Coherent beams from high efficiency two-dimensional surface-emitting semiconductor laser arrays

Abstract

We have fabricated and operated large two-dimensional (2D) arrays of phase-locked surface-emitting semiconductor lasers. The arrays were fabricated by reactive ion beam etching of epitaxial Fabry–Perot resonators comprising GaAs/AlGaAs quantum wells surrounded by AlAs-AlGaAs quarter-wave mirrors. Different arrays corresponding to different pixel size (2–5 μm) and spacing (1–2 μm) were produced to investigate evanescent coupling between pixels. The arrays were photopumped so that the array size could be conveniently varied from 1×1, 2×2,... up to 20×20. Except for the 1×1 which emits a circular pattern, all arrays exhibit a well-defined four-lobed far-field pattern in agreement with our theoretical analysis of the optical modes which predicts domination by the 2D out-of-phase eigenmode. As a consequence this pattern can be understood with simple Fraunhofer diffraction theory. The angular spread of the lobes, determined by the periodicity of the array elements, is 10° for the array with element size/spacing of 4/1 μm.

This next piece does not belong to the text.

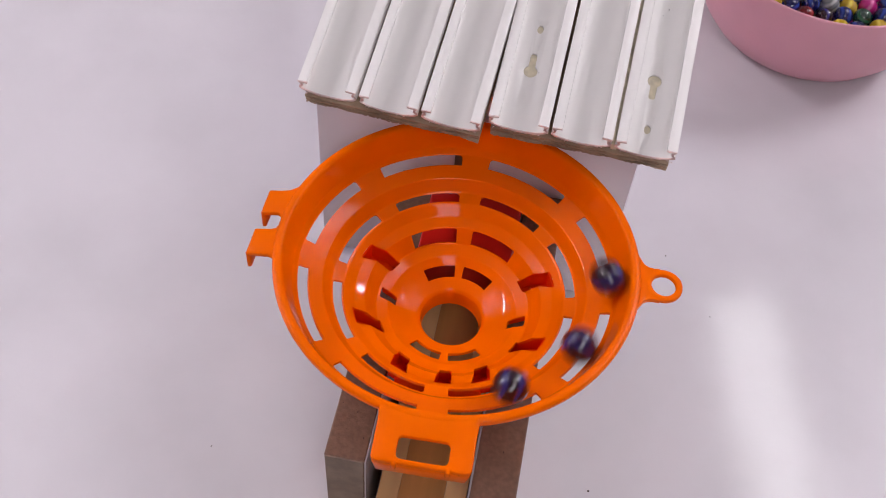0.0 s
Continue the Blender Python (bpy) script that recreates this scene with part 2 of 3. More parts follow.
def funnel_bowl(parent):
    keep = {i for i, row in enumerate(PROFILE) if row[2]}
    rows = filleted([r[:2] for r in PROFILE], keep)
    mark = {}
    for r, z, tag in PROFILE:
        if tag:
            mark[tag] = min(range(len(rows)), key=lambda i: abs(rows[i][0] - r) + abs(rows[i][1] - z))
    wide = [(c - 16.9, c + 16.9) for c in (22.5, 67.5, 112.5, 157.5, 202.5, 247.5, 292.5, 337.5)]
    top = [(5.6, 38.3), (321.7, 354.4)]
    notch = [(c - notch_half(c), c + notch_half(c)) for c, _ in NOTCHES]
    ring4 = [(4.6, 39.4), (320.6, 355.4), (140.6, 175.6), (184.4, 219.4)]
    side4 = [(c - 4.8, c + 4.8) for c, _ in SIDE_NOTCHES]
    holes = [("1o", "1i", wide), ("2o", "2i", wide), ("3o", "3i", top), ("3n", "4n", notch), ("4o", "4i", ring4), ("4n", "4o", side4)]
    ends = {round(v % 360, 2) for _, _, spans in holes for span in spans for v in span}
    angles = sorted({round(a * 1.5, 2) for a in range(240) if min(abs(a * 1.5 - v) for v in ends) > 0.7} | ends)
    bm = bmesh.new()
    grid = [[bm.verts.new(Vector((r * U * math.cos(radians(slanted(a, r))), r * U * math.sin(radians(slanted(a, r))), z * U))) for a in angles] for r, z in rows]
    n = len(angles)
    for i in range(len(rows) - 1):
        spans = [s for a, b, ss in holes if mark[a] <= i < mark[b] for s in ss]
        for j in range(n):
            mid = (angles[j] + (angles[(j + 1) % n] if j + 1 < n else 360)) / 2
            if any(a < mid < b for a, b in spans):
                continue
            bm.faces.new((grid[i][j], grid[i][(j + 1) % n], grid[i + 1][(j + 1) % n], grid[i + 1][j]))
    for a, b, spans in holes:
        for lo, hi in spans:
            for i, into in ((mark[a], 1), (mark[b], -1)):
                for angle, side in ((lo, 1), (hi, -1)):
                    j = angles.index(round(angle % 360, 2))
                    round_corner(bm, grid[i][j], grid[i + into][j], grid[i][(j + side) % n])
    bmesh.ops.delete(bm, geom=[v for v in bm.verts if not v.link_faces], context="VERTS")
    ob = part("stepped_bowl", bm, ORANGE, parent, smooth=True)
    up = sum(p.normal.z for p in ob.data.polygons)
    sol = ob.modifiers.new("wall_thickness", "SOLIDIFY")
    sol.thickness, sol.offset = 0.0014, (-1.0 if up > 0 else 1.0)
    sol.use_even_offset = False
    smooth_by_angle(ob, 0.0006, 2, 50)
    ob.modifiers.new("flat_shelves", "WEIGHTED_NORMAL").weight = 80
    return ob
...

The widths of the lobes are 6.7° for the 2×2 and narrow to 3.2° with increasing number of pixels in the array. The array exhibits a sharp onset for lasing, operation on a single longitudinal mode, and a linewidth which narrows to ∼1 Å with increasing array size. The differential power efficiency is as high as 70%. These observations provide further impetus and guidance for the development of 2D laser diode arrays.